Data provided:
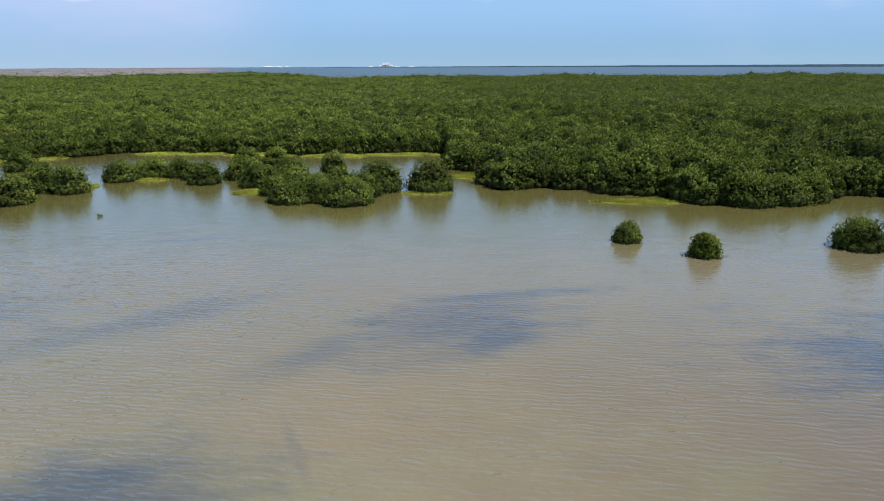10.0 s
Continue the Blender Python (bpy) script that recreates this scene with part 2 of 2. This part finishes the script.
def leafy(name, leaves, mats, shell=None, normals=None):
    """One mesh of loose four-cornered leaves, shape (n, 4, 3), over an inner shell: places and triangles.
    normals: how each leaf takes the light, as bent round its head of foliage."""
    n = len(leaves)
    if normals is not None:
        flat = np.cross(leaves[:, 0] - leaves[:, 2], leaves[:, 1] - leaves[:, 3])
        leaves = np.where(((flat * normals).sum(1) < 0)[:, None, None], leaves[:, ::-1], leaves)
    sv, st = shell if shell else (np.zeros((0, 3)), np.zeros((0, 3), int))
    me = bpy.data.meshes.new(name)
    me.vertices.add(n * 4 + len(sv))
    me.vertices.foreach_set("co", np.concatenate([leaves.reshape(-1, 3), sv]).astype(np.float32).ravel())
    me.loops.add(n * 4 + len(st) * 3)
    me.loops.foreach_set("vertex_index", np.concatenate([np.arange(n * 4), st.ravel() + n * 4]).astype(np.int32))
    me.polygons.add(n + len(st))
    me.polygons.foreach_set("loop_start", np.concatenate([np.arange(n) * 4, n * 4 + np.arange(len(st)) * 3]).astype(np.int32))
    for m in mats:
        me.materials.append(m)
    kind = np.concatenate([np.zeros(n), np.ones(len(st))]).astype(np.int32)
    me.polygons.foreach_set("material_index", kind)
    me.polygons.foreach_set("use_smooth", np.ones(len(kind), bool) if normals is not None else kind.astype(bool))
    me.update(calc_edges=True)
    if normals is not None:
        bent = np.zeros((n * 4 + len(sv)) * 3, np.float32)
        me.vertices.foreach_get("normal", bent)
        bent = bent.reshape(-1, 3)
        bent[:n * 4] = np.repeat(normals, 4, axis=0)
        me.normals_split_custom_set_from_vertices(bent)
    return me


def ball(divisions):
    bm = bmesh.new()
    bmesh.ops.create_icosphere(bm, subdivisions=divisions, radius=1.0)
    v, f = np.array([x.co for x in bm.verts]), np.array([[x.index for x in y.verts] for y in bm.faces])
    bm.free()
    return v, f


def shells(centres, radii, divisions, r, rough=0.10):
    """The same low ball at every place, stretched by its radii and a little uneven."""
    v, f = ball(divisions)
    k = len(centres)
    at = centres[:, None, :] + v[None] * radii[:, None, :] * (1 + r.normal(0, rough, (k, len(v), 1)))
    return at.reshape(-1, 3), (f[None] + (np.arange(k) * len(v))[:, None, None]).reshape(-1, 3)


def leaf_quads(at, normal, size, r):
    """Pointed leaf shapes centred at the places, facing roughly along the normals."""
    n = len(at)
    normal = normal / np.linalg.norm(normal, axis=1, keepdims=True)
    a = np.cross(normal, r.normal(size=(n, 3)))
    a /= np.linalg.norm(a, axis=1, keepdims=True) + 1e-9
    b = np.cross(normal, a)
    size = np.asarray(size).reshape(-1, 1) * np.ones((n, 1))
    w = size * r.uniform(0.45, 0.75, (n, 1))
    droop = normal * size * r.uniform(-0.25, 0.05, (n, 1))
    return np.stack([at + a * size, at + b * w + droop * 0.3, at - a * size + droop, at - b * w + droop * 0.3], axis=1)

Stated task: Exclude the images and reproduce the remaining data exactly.

Response to this task:
10.0 s
Continue the Blender Python (bpy) script that recreates this scene with part 2 of 2. This part finishes the script.
def leafy(name, leaves, mats, shell=None, normals=None):
    """One mesh of loose four-cornered leaves, shape (n, 4, 3), over an inner shell: places and triangles.
    normals: how each leaf takes the light, as bent round its head of foliage."""
    n = len(leaves)
    if normals is not None:
        flat = np.cross(leaves[:, 0] - leaves[:, 2], leaves[:, 1] - leaves[:, 3])
        leaves = np.where(((flat * normals).sum(1) < 0)[:, None, None], leaves[:, ::-1], leaves)
    sv, st = shell if shell else (np.zeros((0, 3)), np.zeros((0, 3), int))
    me = bpy.data.meshes.new(name)
    me.vertices.add(n * 4 + len(sv))
    me.vertices.foreach_set("co", np.concatenate([leaves.reshape(-1, 3), sv]).astype(np.float32).ravel())
    me.loops.add(n * 4 + len(st) * 3)
    me.loops.foreach_set("vertex_index", np.concatenate([np.arange(n * 4), st.ravel() + n * 4]).astype(np.int32))
    me.polygons.add(n + len(st))
    me.polygons.foreach_set("loop_start", np.concatenate([np.arange(n) * 4, n * 4 + np.arange(len(st)) * 3]).astype(np.int32))
    for m in mats:
        me.materials.append(m)
    kind = np.concatenate([np.zeros(n), np.ones(len(st))]).astype(np.int32)
    me.polygons.foreach_set("material_index", kind)
    me.polygons.foreach_set("use_smooth", np.ones(len(kind), bool) if normals is not None else kind.astype(bool))
    me.update(calc_edges=True)
    if normals is not None:
        bent = np.zeros((n * 4 + len(sv)) * 3, np.float32)
        me.vertices.foreach_get("normal", bent)
        bent = bent.reshape(-1, 3)
        bent[:n * 4] = np.repeat(normals, 4, axis=0)
        me.normals_split_custom_set_from_vertices(bent)
    return me


def ball(divisions):
    bm = bmesh.new()
    bmesh.ops.create_icosphere(bm, subdivisions=divisions, radius=1.0)
    v, f = np.array([x.co for x in bm.verts]), np.array([[x.index for x in y.verts] for y in bm.faces])
    bm.free()
    return v, f


def shells(centres, radii, divisions, r, rough=0.10):
    """The same low ball at every place, stretched by its radii and a little uneven."""
    v, f = ball(divisions)
    k = len(centres)
    at = centres[:, None, :] + v[None] * radii[:, None, :] * (1 + r.normal(0, rough, (k, len(v), 1)))
    return at.reshape(-1, 3), (f[None] + (np.arange(k) * len(v))[:, None, None]).reshape(-1, 3)


def leaf_quads(at, normal, size, r):
    """Pointed leaf shapes centred at the places, facing roughly along the normals."""
    n = len(at)
    normal = normal / np.linalg.norm(normal, axis=1, keepdims=True)
    a = np.cross(normal, r.normal(size=(n, 3)))
    a /= np.linalg.norm(a, axis=1, keepdims=True) + 1e-9
    b = np.cross(normal, a)
    size = np.asarray(size).reshape(-1, 1) * np.ones((n, 1))
    w = size * r.uniform(0.45, 0.75, (n, 1))
    droop = normal * size * r.uniform(-0.25, 0.05, (n, 1))
    return np.stack([at + a * size, at + b * w + droop * 0.3, at - a * size + droop, at - b * w + droop * 0.3], axis=1)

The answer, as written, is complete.